Tags for identifying nuances
Some product packaging would look very similar and lead to incorrect SKUs being ordered. This shows an example of a tag calling out ‘Thick Flakes’ as the same product line comes in both thick and thin flakes variant.

Popup bubble for quantity change
While interacting with the plus and minus, it was noticed that the user’s fingers often covered the area which calls out the amount. Hence a popup bubble was introduced to momentarily show up during the interaction for assisting in the right selection.

Best value highlighted
In case of volume pricings, customers needed to go through multiple pricings to understand the best value. The ‘Jumbo value’ tag was introduced to assist in quickly identifying this.

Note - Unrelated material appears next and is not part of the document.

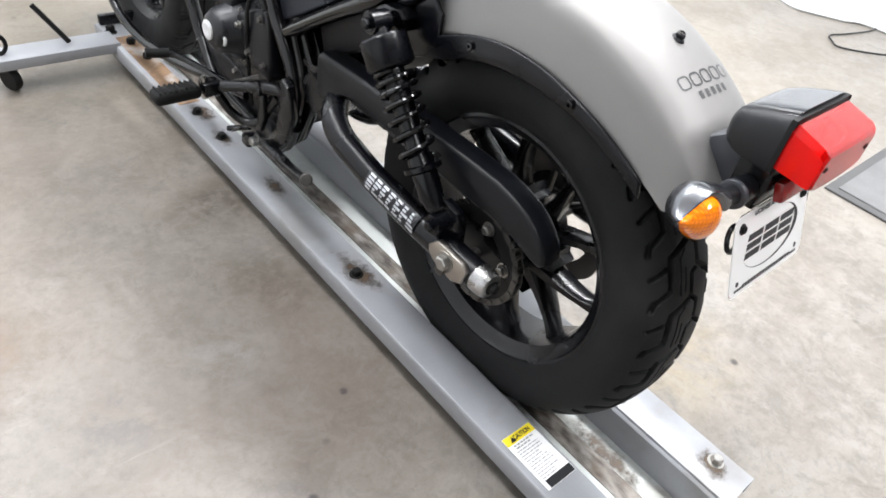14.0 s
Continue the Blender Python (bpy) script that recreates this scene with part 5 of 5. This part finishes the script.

Exploration for depicting quality of rice

Raw vs cooked rice
A common way to judge the quality of rice in the offline space is to cook the rice and check it for yourself. Ideally customers would like their rice not to turn out sticky.

Water absorbing capacity
Usually all bags of rice indicate how much water is to be used with one cup of raw rice while cooking. This exploration looks at graphically representing this against the catalogued version of the cooked rice.

Prototyping and usability testing

Prototypes for different interactions were created using Proto.io. During usability testing, Lookback was used in order to capture the screen as well as the customer reactions and comments. Usability tests were carried out both in controlled environments in our office as well as in the customer’s context at their store.

Here are some videos from the usability tests.

A summary of more of my work at Jumbotail

Bolt - Inventory Management

Bolt is a web based product used by sellers in the Jumbotail Wholesale marketplace to maintain and track their inventory that is being sold on the Jumbotail app.

Dexter - Customer Delight Portal

Dexter is a web based product used by the customer delight and customer success teams to understand the customer’s context and resolve their issues.